◆ **GOAL OF THE EXERCISE**:
Output the data word for word, dropping every image.

====

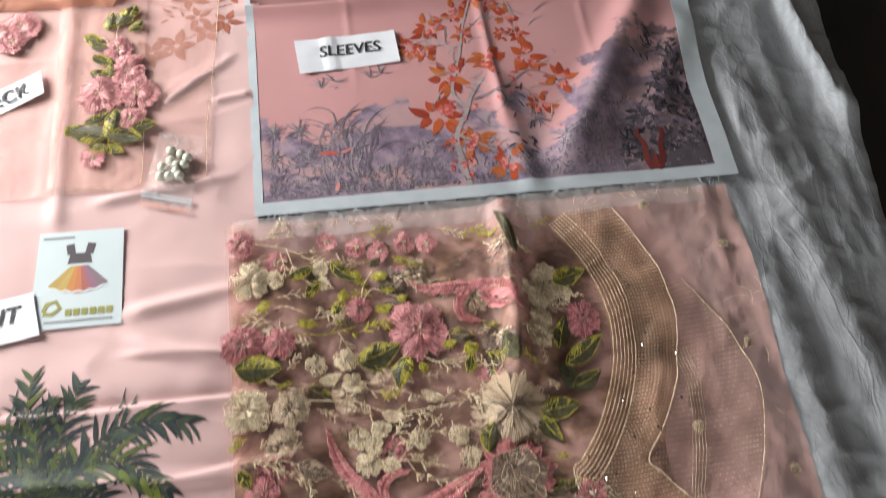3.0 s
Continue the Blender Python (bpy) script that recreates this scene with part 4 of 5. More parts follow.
for k in range(3):
    def F(x, y, r, mats=PINKS, n=6, **kw):
        x, y = shift(k, x, y)
        if lies(x, y):
            PLACED.append((x, y, r))
            flower(dup, dup_z, x, y, r, mats, n, squash=0.8 if y < -0.98 else 1.0, **kw)

    def R(x, y, r):
        x, y = shift(k, x, y)
        if lies(x, y):
            PLACED.append((x, y, r))
            rose(dup, dup_z, x, y, r)

    def L(x, y, ln, ang, width=0.42, mats=None, fill=0.5):
        x, y = shift(k, x, y)
        if lies(x, y):
            PLACED.append((x, y, ln * 0.4))
            leaf(dup, dup_z, x, y, ln, ang, width, mats, 0.0016, fill)

    def V(pts, mat=T_CREAM, buds=(), w=0.0019):
        q = [shift(k, *p) for p in pts]
        if all(lies(*p) for p in q):
            vine(dup, dup_z, q, mat, w, buds)

    def S(x, y, size, ang, mat=T_CREAM, n=5):
        x, y = shift(k, x, y)
        if lies(x, y):
            PLACED.append((x, y, size * 0.6))
            sprig(dup, dup_z, x, y, size, ang, mat, n)

    def A(pts, widths):
        q = [shift(k, *p) for p in pts]
        if all(lies(*p) for p in q):
            PLACED.extend((*p, 0.014) for p in q)
            scroll(dup, dup_z, q, widths)

    # row of small pink blossoms and the sprigs beside it
    F(-0.018, -0.044, 0.019, n=4)
    F(0.089, -0.049, 0.014, n=6)
    F(0.126, -0.062, 0.014, n=6)
    F(0.153, -0.070, 0.015, n=6)
    F(0.187, -0.062, 0.016, n=6)
    F(0.215, -0.064, 0.016, n=6)
    F(-0.008, -0.100, 0.026, CREAMS, 5)
    F(0.022, -0.098, 0.013, CREAMS, 4)
    V([(0.000, -0.046), (0.040, -0.058), (0.075, -0.080)], T_CREAM, ((0.3, 0.9, 0.02), (0.5, -0.9, 0.025), (0.7, 0.8, 0.015)))
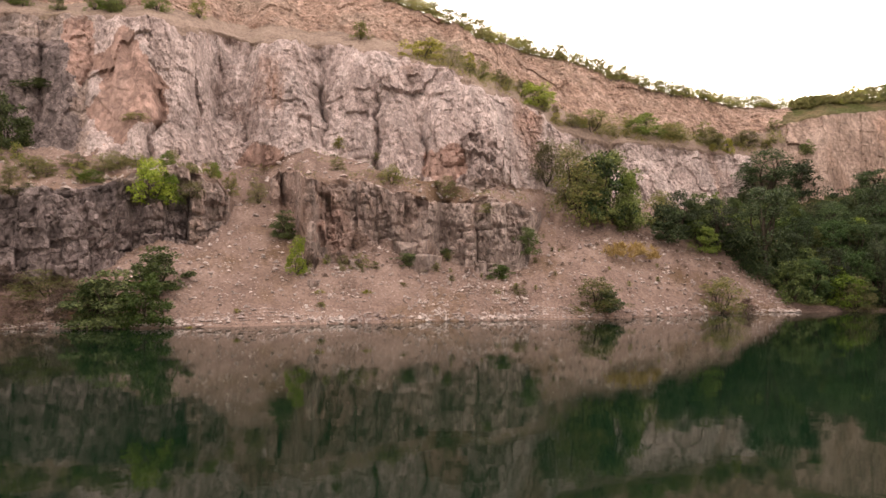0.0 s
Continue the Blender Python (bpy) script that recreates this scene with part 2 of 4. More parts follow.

====

◆ **SOLUTION TO THIS PROBLEM**:
3.0 s
Continue the Blender Python (bpy) script that recreates this scene with part 4 of 5. More parts follow.
for k in range(3):
    def F(x, y, r, mats=PINKS, n=6, **kw):
        x, y = shift(k, x, y)
        if lies(x, y):
            PLACED.append((x, y, r))
            flower(dup, dup_z, x, y, r, mats, n, squash=0.8 if y < -0.98 else 1.0, **kw)

    def R(x, y, r):
        x, y = shift(k, x, y)
        if lies(x, y):
            PLACED.append((x, y, r))
            rose(dup, dup_z, x, y, r)

    def L(x, y, ln, ang, width=0.42, mats=None, fill=0.5):
        x, y = shift(k, x, y)
        if lies(x, y):
            PLACED.append((x, y, ln * 0.4))
            leaf(dup, dup_z, x, y, ln, ang, width, mats, 0.0016, fill)

    def V(pts, mat=T_CREAM, buds=(), w=0.0019):
        q = [shift(k, *p) for p in pts]
        if all(lies(*p) for p in q):
            vine(dup, dup_z, q, mat, w, buds)

    def S(x, y, size, ang, mat=T_CREAM, n=5):
        x, y = shift(k, x, y)
        if lies(x, y):
            PLACED.append((x, y, size * 0.6))
            sprig(dup, dup_z, x, y, size, ang, mat, n)

    def A(pts, widths):
        q = [shift(k, *p) for p in pts]
        if all(lies(*p) for p in q):
            PLACED.extend((*p, 0.014) for p in q)
            scroll(dup, dup_z, q, widths)

    # row of small pink blossoms and the sprigs beside it
    F(-0.018, -0.044, 0.019, n=4)
    F(0.089, -0.049, 0.014, n=6)
    F(0.126, -0.062, 0.014, n=6)
    F(0.153, -0.070, 0.015, n=6)
    F(0.187, -0.062, 0.016, n=6)
    F(0.215, -0.064, 0.016, n=6)
    F(-0.008, -0.100, 0.026, CREAMS, 5)
    F(0.022, -0.098, 0.013, CREAMS, 4)
    V([(0.000, -0.046), (0.040, -0.058), (0.075, -0.080)], T_CREAM, ((0.3, 0.9, 0.02), (0.5, -0.9, 0.025), (0.7, 0.8, 0.015)))
0.0 s
Continue the Blender Python (bpy) script that recreates this scene with part 2 of 4. More parts follow.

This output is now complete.